- [Recorded information]:
§

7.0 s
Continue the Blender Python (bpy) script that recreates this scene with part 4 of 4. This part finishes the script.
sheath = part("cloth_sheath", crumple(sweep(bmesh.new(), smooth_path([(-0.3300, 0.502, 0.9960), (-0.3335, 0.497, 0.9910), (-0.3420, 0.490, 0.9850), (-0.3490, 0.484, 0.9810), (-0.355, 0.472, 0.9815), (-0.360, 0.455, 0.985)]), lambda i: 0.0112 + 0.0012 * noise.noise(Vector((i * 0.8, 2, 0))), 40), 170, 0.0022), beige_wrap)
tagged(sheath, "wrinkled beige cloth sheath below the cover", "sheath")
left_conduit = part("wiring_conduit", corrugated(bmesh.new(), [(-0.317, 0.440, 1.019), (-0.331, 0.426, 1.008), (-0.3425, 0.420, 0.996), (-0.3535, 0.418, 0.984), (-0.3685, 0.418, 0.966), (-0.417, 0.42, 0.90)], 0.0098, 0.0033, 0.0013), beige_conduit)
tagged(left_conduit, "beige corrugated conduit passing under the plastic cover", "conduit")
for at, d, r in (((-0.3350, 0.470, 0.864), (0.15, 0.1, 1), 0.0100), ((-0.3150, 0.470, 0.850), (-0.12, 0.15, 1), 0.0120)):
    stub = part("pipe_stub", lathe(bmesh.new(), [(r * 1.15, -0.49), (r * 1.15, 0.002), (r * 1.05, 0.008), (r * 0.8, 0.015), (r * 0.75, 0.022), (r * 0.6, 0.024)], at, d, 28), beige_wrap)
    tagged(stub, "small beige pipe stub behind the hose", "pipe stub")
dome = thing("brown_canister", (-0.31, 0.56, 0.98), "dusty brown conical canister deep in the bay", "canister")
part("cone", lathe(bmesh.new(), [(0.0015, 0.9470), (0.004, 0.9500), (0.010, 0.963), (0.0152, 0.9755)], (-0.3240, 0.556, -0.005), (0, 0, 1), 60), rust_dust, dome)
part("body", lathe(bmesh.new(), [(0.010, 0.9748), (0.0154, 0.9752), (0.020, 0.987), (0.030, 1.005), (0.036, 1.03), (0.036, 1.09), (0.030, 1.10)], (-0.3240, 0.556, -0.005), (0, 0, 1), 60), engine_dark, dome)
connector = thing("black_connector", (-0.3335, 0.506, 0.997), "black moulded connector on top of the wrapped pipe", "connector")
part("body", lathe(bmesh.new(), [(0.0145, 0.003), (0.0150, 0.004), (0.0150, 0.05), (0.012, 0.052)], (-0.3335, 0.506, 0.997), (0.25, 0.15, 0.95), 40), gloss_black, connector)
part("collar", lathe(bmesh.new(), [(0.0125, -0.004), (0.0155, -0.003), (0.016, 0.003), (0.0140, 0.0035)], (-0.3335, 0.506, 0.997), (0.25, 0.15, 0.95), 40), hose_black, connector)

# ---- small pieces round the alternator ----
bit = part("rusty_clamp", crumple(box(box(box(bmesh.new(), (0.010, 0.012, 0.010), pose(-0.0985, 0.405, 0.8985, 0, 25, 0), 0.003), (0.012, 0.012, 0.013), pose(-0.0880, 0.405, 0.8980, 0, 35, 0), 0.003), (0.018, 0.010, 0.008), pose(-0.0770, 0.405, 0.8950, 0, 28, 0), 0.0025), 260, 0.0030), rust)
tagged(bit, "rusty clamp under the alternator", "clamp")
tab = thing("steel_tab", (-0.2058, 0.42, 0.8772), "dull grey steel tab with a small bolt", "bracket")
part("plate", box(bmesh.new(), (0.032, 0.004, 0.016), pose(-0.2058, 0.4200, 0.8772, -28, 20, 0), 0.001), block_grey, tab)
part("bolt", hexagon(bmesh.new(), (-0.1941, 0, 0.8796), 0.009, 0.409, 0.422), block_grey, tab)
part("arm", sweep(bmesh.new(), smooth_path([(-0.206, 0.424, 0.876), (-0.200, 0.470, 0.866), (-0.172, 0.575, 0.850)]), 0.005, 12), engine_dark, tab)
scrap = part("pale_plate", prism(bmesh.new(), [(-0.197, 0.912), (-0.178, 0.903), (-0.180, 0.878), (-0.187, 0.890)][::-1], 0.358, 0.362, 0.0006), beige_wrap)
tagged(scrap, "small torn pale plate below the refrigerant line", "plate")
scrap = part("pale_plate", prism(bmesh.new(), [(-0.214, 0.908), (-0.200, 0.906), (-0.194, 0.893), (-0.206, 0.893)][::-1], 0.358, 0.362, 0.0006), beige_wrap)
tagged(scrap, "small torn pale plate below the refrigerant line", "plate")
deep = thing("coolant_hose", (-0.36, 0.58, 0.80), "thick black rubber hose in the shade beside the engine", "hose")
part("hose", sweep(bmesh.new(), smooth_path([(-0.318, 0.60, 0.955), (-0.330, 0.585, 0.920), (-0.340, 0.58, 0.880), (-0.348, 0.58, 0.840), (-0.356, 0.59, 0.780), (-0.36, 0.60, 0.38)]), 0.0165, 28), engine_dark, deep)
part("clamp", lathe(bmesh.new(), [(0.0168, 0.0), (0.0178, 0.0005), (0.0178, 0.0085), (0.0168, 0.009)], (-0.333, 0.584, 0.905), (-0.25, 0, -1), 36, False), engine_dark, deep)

§

- [What to work on]:
Pick out lines containing the word "with", each one as written.

- [Written response]:
Continue the Blender Python (bpy) script that recreates this scene with part 4 of 4. This part finishes the script.
tab = thing("steel_tab", (-0.2058, 0.42, 0.8772), "dull grey steel tab with a small bolt", "bracket")